Cover art for The Barrington Bull, the periodical created at the Barrington Hall

==Barrington Bull==
The Barrington Bull was an in-house publication of Barrington Hall, published from 1936 to 1989. (The name was briefly changed to The Barbarrington in 1938.) It was the first USCA publication of any kind. Volume I Number I of The U.C.S.C.A. News appeared on October 24, 1938, "a publication," claimed the lead article, "designed to create greater unity of purpose and action among the five houses of the co-operative association." Ed Wright, the editor, was also the editor of The Barbarrington. Terry Carr and Ron Ellik, later to achieve great success in the science fiction field and indeed to win a Hugo Award for their fanzine, FANAC, were editors in the 1950s. In the 1960s, a tradition of giving each issue a theme began with Guy Lillian, also a Hugo nominee, one of whose issues (with cover by Pat Yeates) is shown here. Some themes from the 1970s include: The "Onngh Yanngh" Bull, Spring 1978 The "Wasted" Bull, May 1978 and "The Hippie Ghetto" Bull, Fall 1979.

==Heroin==

In 1986, the house manager admitted to being addicted to heroin. According to George Proper, Manager of the USCA in 1987, residents of Barrington Hall had started to use heroin by 1985. In 1986, the USCA threatened to close Barrington after two heroin overdoses, and after it became apparent that nearly a dozen residents were using heroin.

==Lawsuits==

Neighbors filed federal and state lawsuits against Barrington and the USCA, in an attempt to stop heroin dealing and collect monetary damages for loss of property value under the RICO act. "According to the factual allegations of plaintiffs' complaint, Barrington Hall residents collectively agreed at a house meeting to allow drug dealing at Barrington. At least nineteen different individuals within the co-operative sold drugs there, and drug sales have allegedly been going on at Barrington for over twenty years." The federal suit was dismissed in 1992. The U.S. Supreme Court declined to grant a writ to consider whether to reinstate the federal lawsuit against Barrington on plaintiffs' theory that nuisance damage actionable as property damage under state law can, for purposes of finding a federal RICO violation, serve as the property damage necessary to such a federal action.

The state court action continued after the federal courts declined to allow a federal racketeering suit.
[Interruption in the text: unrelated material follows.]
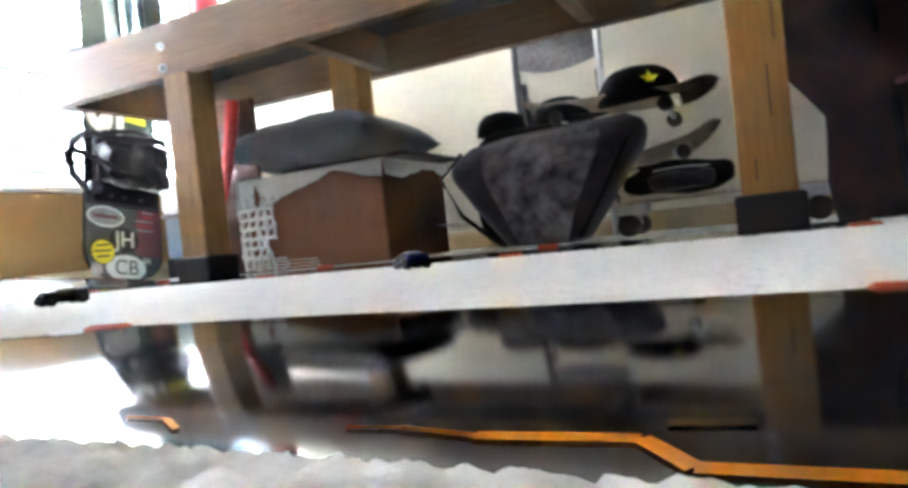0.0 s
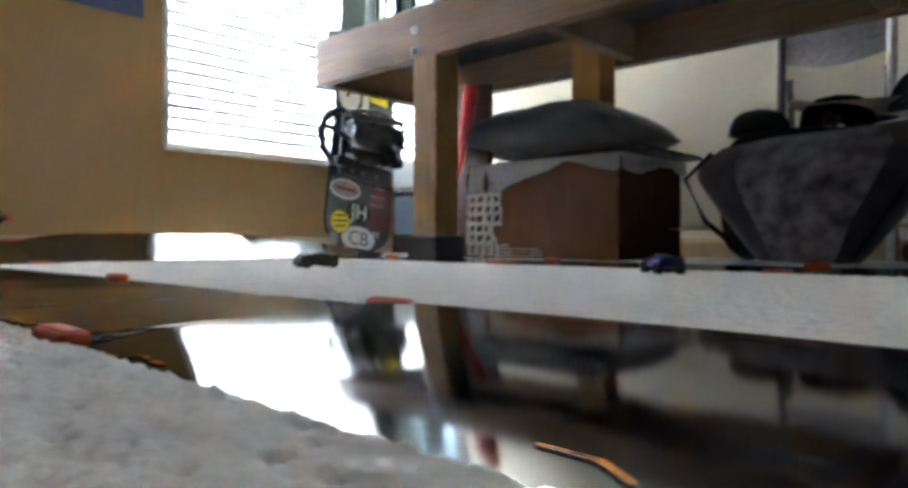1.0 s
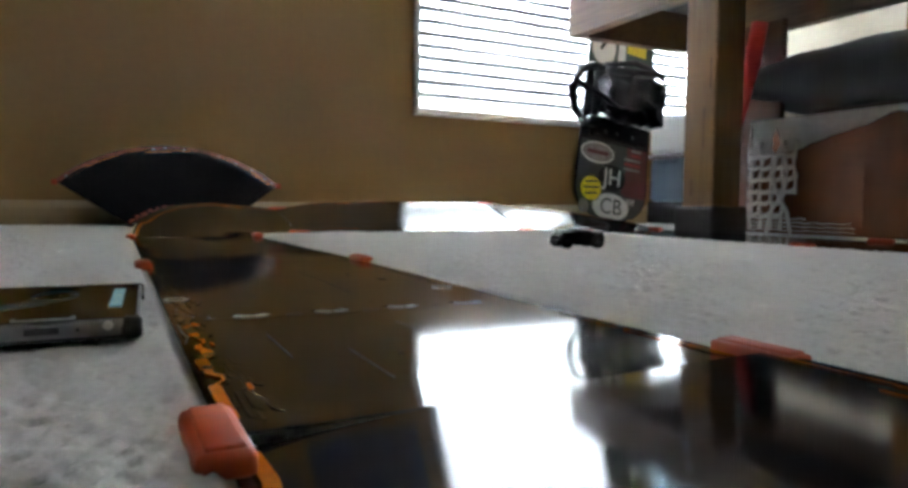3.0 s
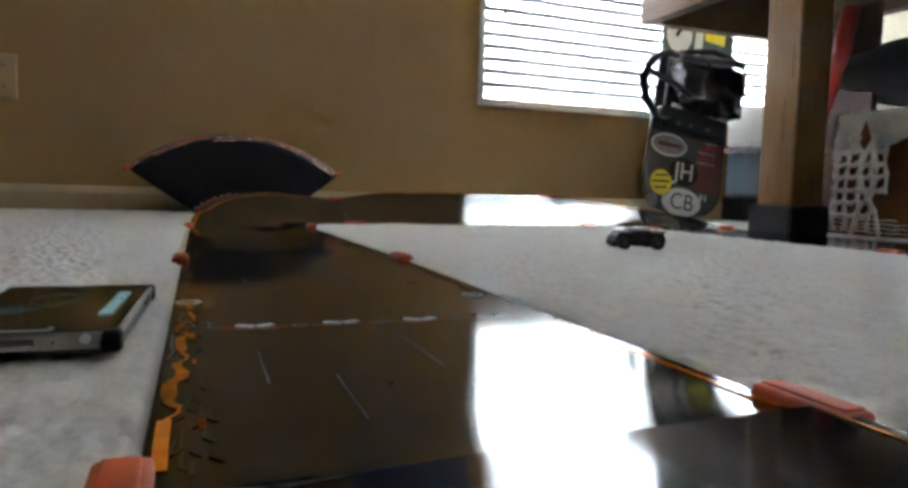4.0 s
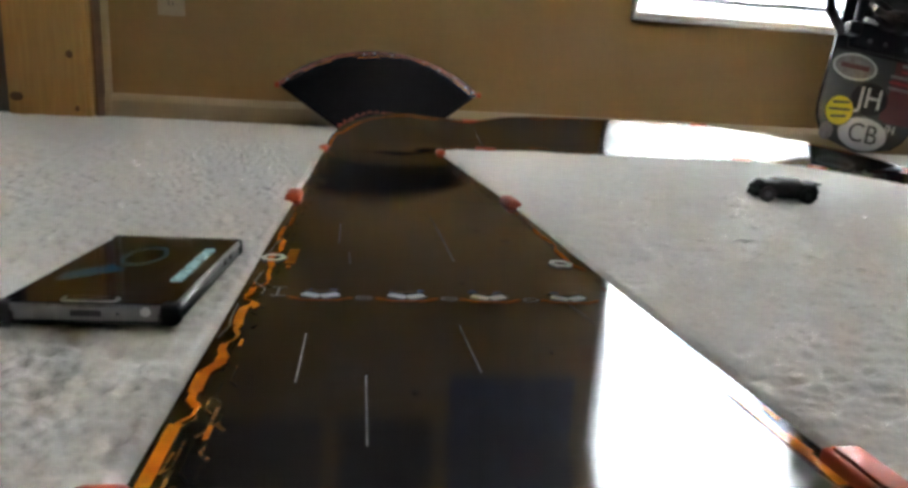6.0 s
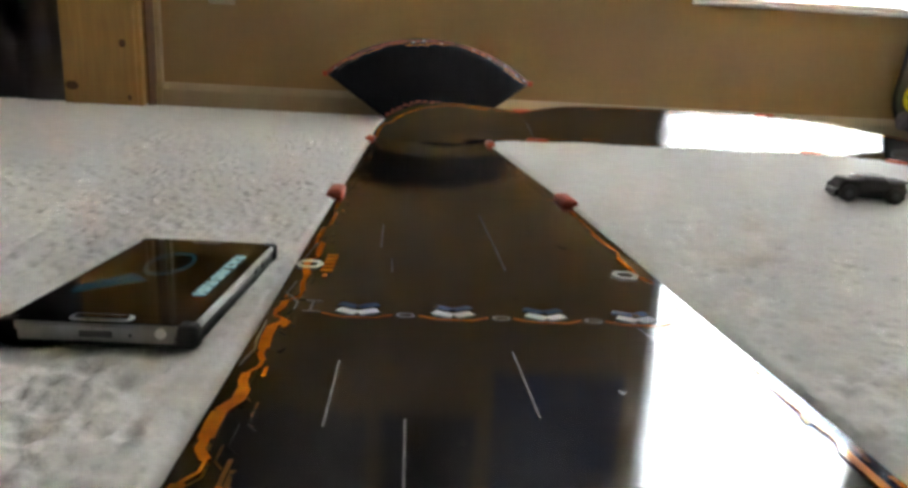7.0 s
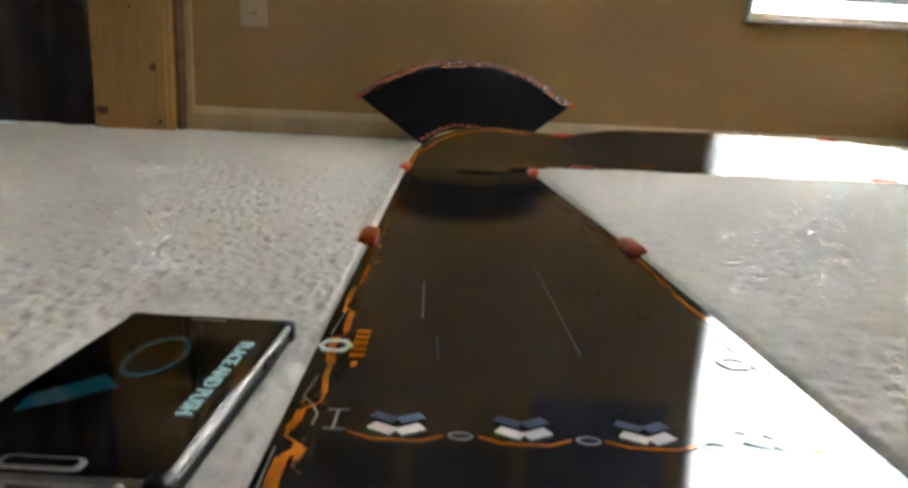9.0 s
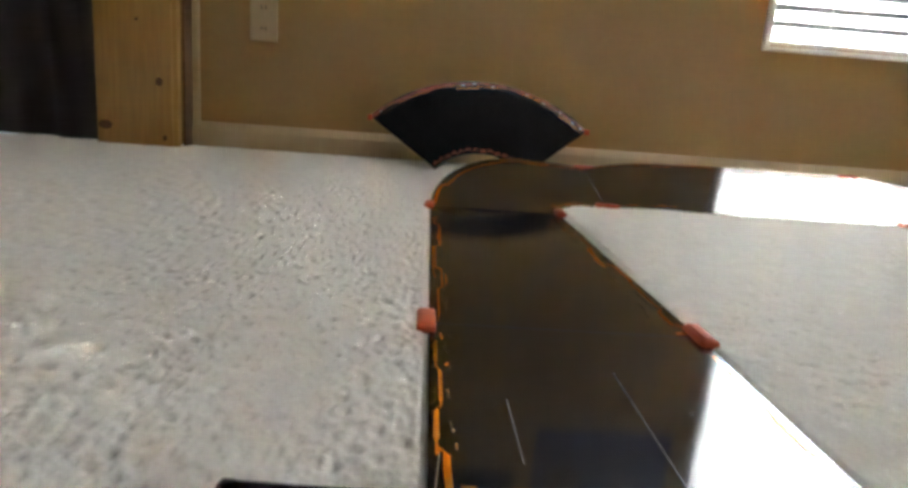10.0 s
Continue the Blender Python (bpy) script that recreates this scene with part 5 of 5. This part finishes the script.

In 1989, the co-op voted to close Barrington. Its managers accepted the decision writing co-op members in November, 1989 that: "Although other co-op houses have had problems and difficult periods, the intensity and duration of the Barrington 'problem' is unprecedented."
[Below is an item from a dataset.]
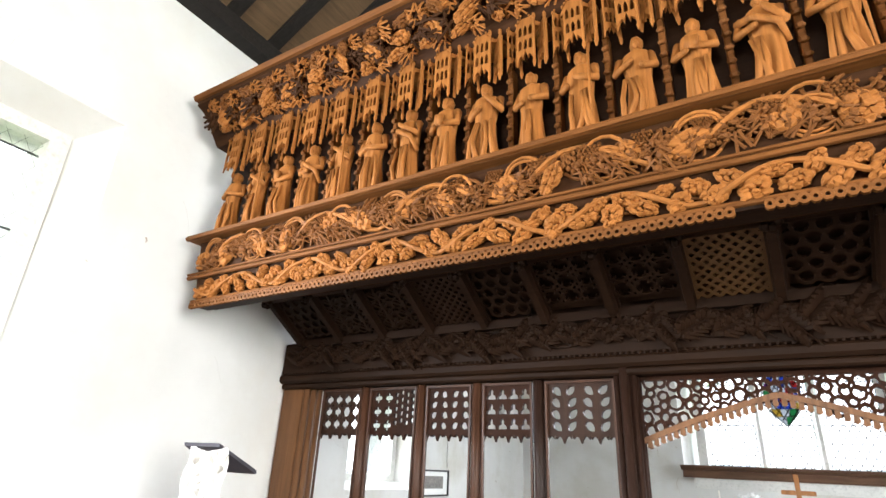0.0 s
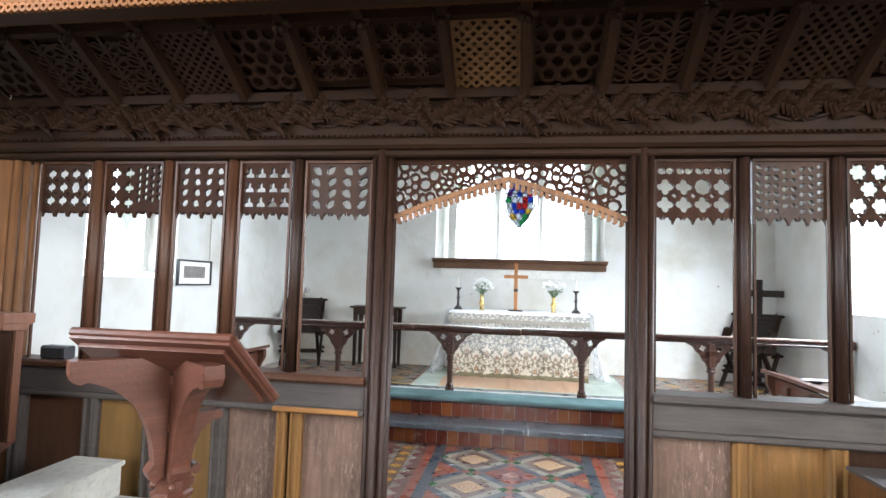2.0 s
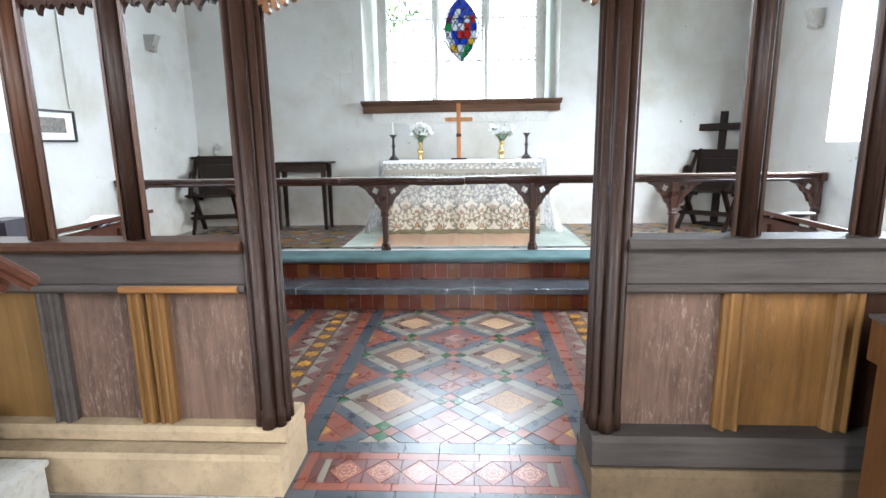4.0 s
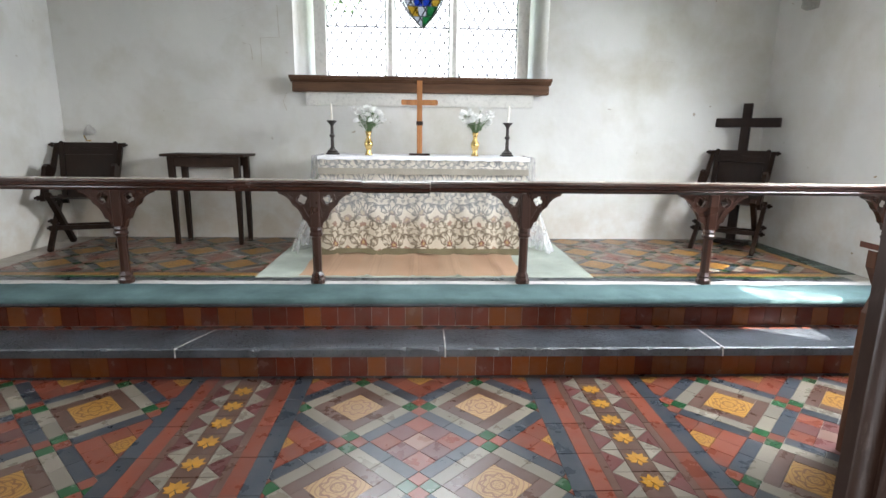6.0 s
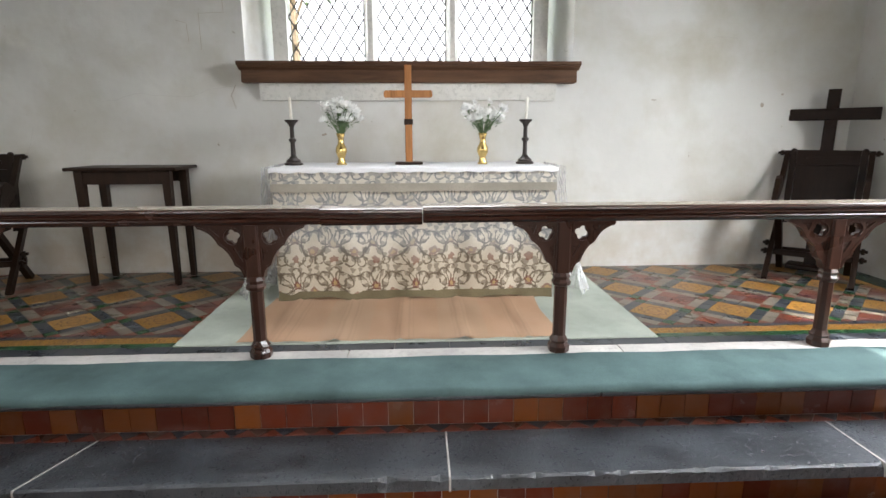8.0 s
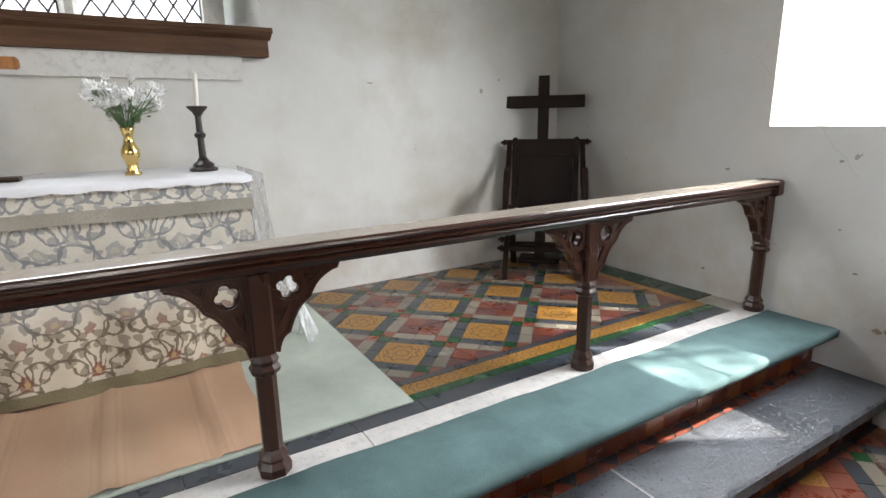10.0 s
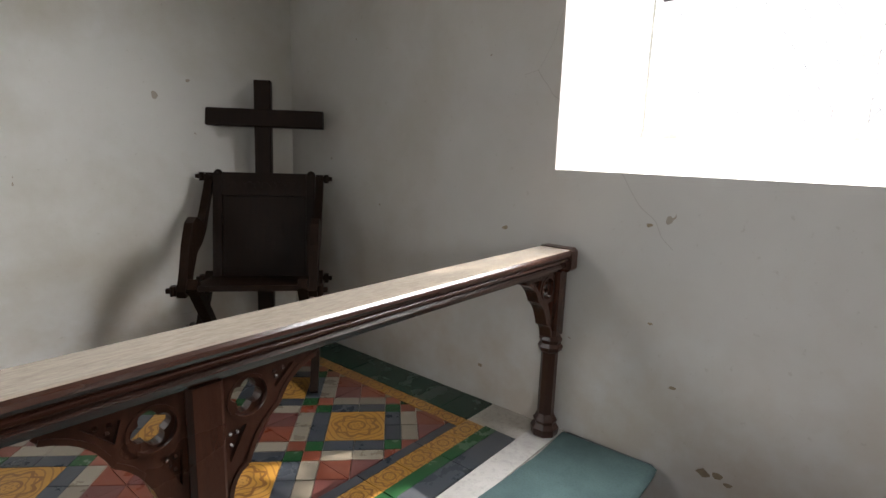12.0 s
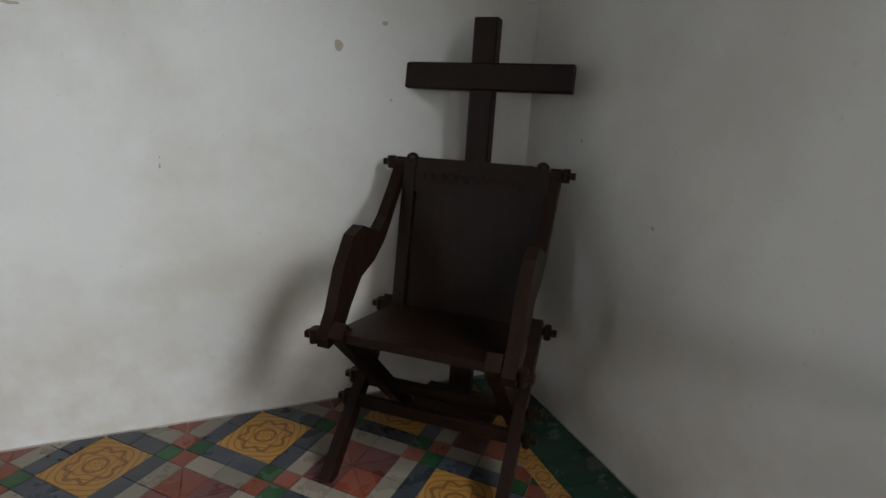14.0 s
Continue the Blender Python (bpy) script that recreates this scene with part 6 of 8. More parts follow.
bm = fresh()
canopy(bm)
ME_CANOPY = shaped("canopy", bm, M_CARVED)
bm = fresh()
shaft(bm)
ME_SHAFT = shaped("buttress", bm, M_CARVED_B)
bm = fresh()
for i in range(9):
    blob(bm, (0.014 * (-1) ** i, 0, 0.01 + i * 0.02), (0.014, 0.014, 0.014), 6, 4)
ME_TWIST = shaped("twisted_shaft", bm, M_CARVED_SHADE)
for k in range(26):
    x = -3.21 + k * 0.2615
    ob = new("canopy", ME_CANOPY)
    ob.parent, ob.location, ob.scale = loft, (x, 2.14, 3.985), (1.05, 1.15, 1.5)
    ob = new("buttress", ME_SHAFT)
    ob.parent, ob.location = loft, (x + 0.131, 2.19, 3.43)
    for dx in (-0.05, 0.05):
        ob = new("twisted_shaft", ME_TWIST)
        ob.parent, ob.location = loft, (x + dx, 2.19, 4.06)

# coved underside: ribs, purlins and pierced panels
C0, C1, C2 = (3.235, 2.895), (2.80, 3.17), (2.36, 3.25)
RIBX = [-3.40 + k * 0.437 for k in range(17)]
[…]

==Notable Barrington residents==
- Erik Davis, writer, scholar, journalist, and public speaker known for his work on technology, esoterica and counterculture.
- John C. Dvorak, columnist, broadcast personality, co-host No Agenda show
- Jewlia Eisenberg, co-founder of avant-rock band Charming Hostess.
- Andreas Floer, mathematician specialising in the areas of geometry, topology, and mathematical physics; inventor of Floer homology
- Agustin Fuentes, professor of anthropology at Princeton
- Micah Garen, Journalist and documentary filmmaker, author of the Iraq war memoir American Hostage
- Brian Herbert, author of numerous science fiction novels
- Rodney Koeneke, poet and author of critical study of I. A. Richards
- Film and television director Michael Lehmann
- Giovanni Rossi Lomanitz, physicist who was prevented from working on the Manhattan Project with Robert Oppenheimer, due to FBI surveillance
- Bob Pisani, CNBC reporter since 1990
- Journalist Sam Quinones, author of two books of nonfiction stories about Mexico, now with the Los Angeles Times
- Karl Taube, Professor of Anthropology and scholar and author of Ancient Mesoamerican writing and religion.